Written request:
Find the lines containing "Blender" and say how many there are, with no other words.

Task material:
★ ★ ★ ★

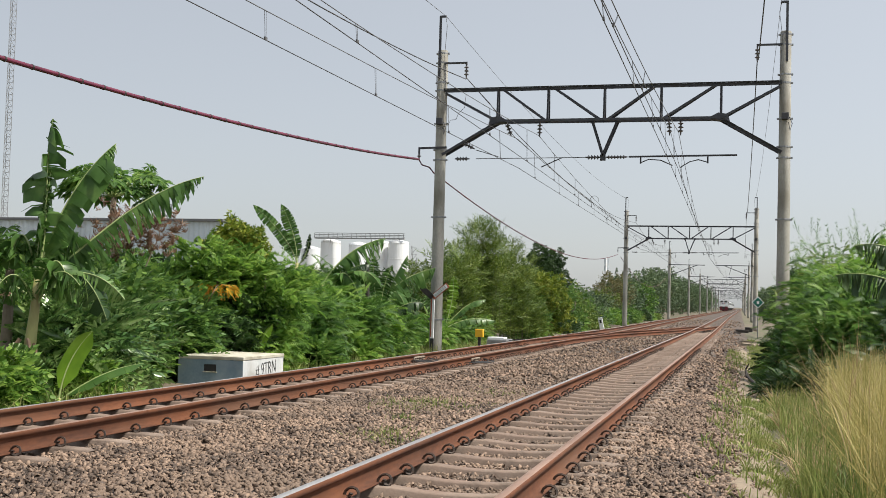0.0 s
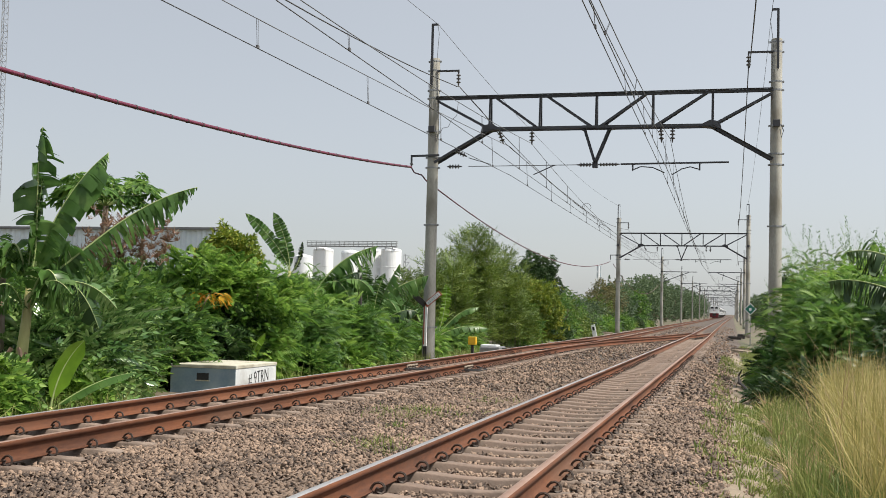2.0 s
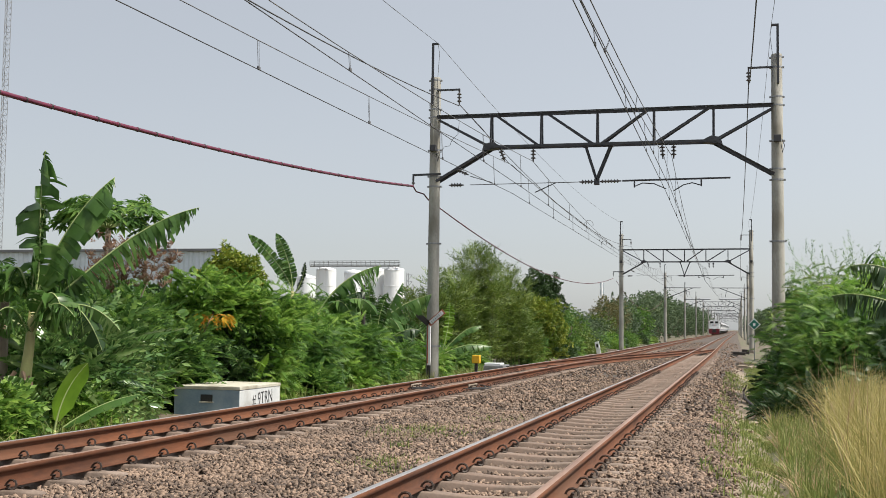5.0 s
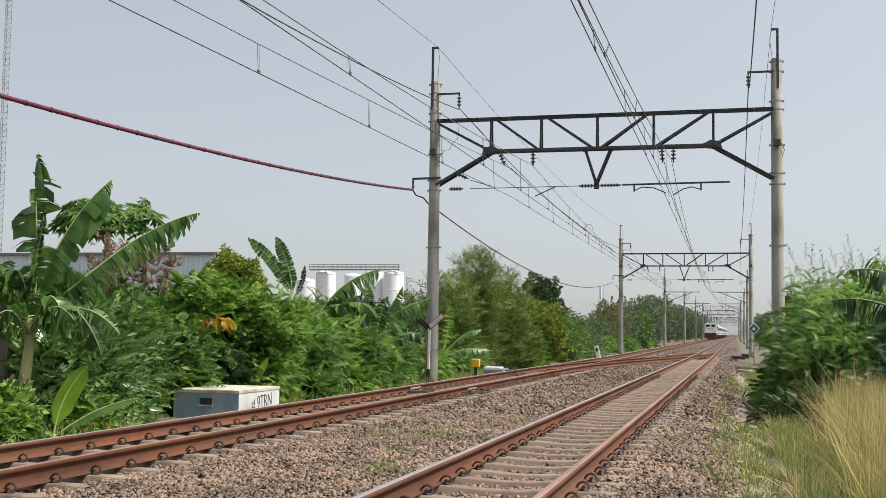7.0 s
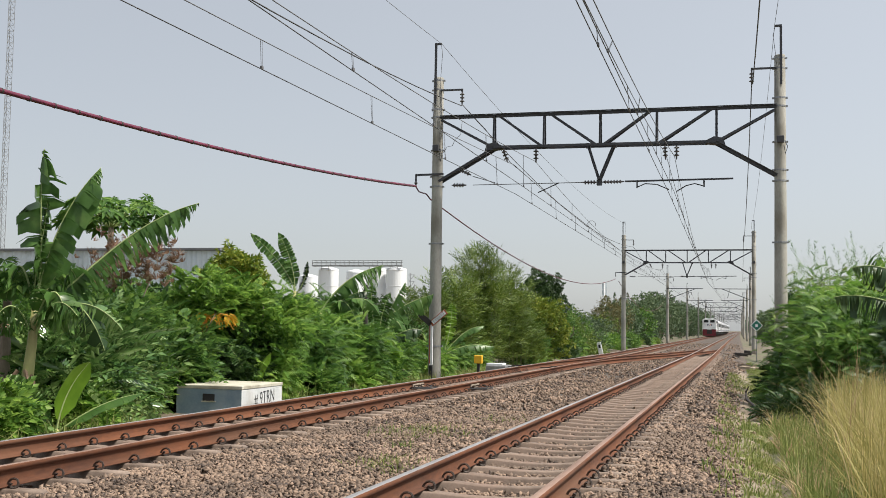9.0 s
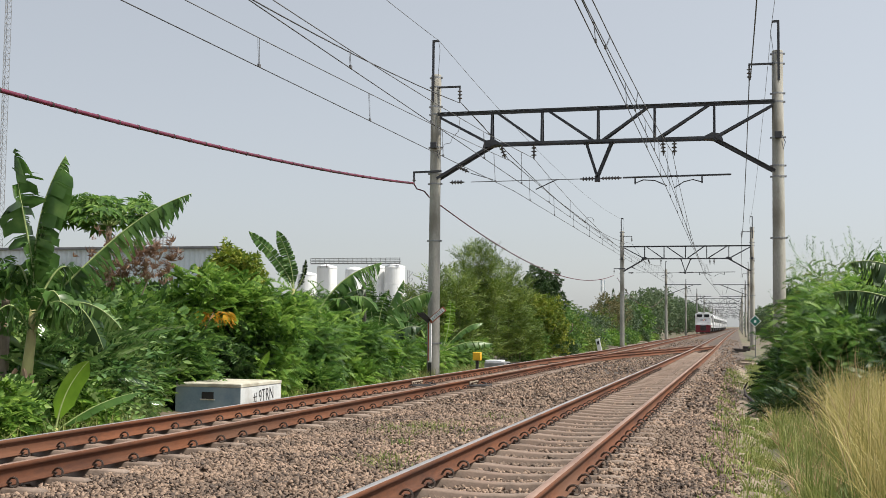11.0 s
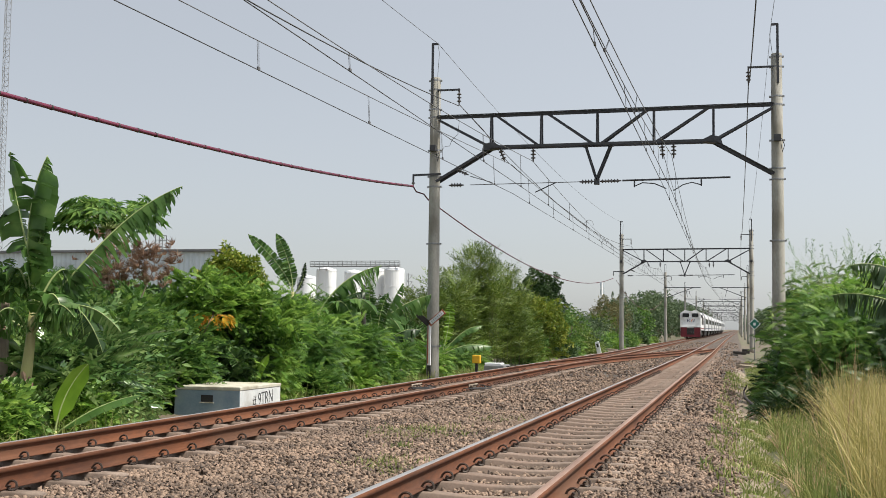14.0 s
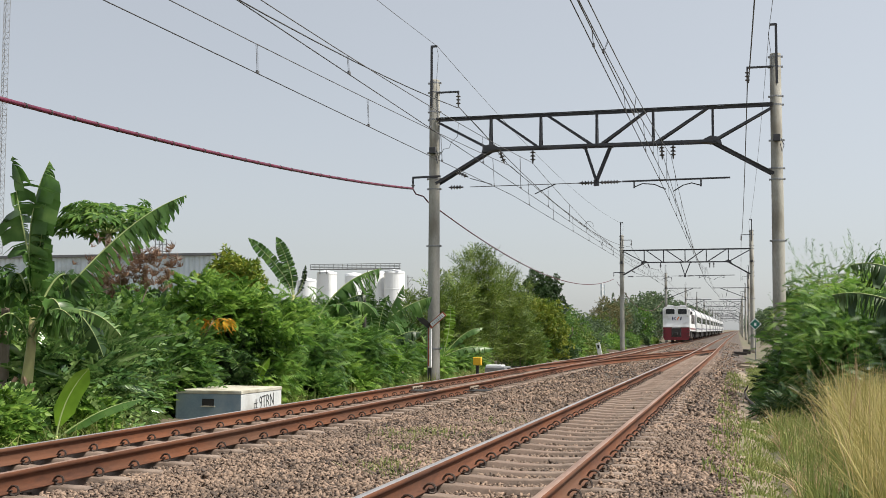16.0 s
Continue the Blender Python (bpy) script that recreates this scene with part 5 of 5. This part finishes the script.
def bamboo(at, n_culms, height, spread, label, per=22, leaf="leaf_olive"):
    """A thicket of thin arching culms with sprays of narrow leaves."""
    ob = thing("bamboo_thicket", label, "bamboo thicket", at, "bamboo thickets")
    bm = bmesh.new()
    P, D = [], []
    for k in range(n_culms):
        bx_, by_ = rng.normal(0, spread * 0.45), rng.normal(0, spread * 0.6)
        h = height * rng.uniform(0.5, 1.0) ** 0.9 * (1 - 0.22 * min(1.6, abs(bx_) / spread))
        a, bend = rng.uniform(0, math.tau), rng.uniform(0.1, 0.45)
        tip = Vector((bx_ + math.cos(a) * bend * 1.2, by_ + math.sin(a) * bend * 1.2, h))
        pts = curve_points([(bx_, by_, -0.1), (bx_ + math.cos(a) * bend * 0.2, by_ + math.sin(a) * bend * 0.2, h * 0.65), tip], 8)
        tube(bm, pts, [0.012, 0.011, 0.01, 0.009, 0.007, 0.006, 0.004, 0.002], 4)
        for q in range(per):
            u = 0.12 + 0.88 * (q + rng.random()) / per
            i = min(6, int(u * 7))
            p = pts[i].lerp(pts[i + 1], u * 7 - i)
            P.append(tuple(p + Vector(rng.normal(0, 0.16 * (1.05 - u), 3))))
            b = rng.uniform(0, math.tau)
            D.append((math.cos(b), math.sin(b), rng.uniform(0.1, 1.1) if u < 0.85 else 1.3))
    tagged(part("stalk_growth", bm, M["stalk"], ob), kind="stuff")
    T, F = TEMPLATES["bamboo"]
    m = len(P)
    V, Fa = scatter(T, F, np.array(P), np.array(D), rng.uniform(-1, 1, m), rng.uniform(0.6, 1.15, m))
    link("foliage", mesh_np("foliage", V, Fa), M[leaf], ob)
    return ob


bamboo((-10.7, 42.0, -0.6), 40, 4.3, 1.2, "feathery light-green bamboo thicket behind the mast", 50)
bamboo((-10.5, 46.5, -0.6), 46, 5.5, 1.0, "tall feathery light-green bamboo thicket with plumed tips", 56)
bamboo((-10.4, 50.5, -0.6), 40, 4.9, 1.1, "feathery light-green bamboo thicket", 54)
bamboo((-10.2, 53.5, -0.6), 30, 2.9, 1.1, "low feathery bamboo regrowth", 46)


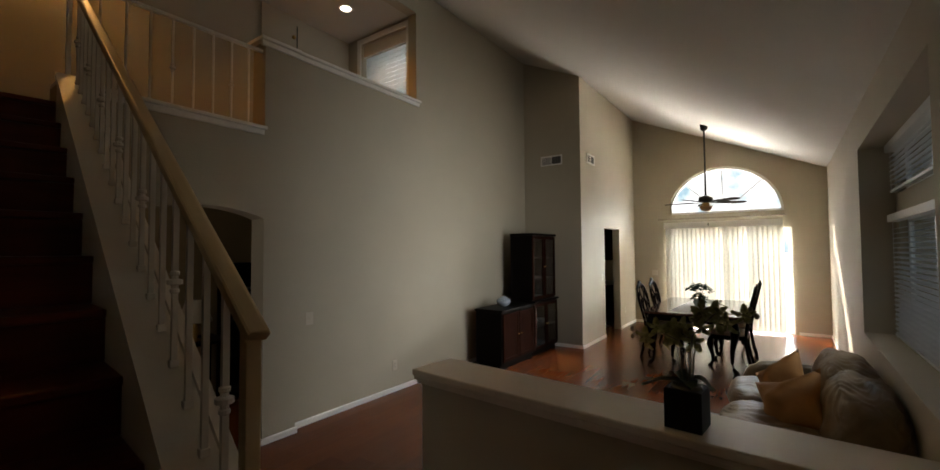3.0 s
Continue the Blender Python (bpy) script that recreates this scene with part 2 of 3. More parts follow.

★ ★ ★ ★

The answer:
2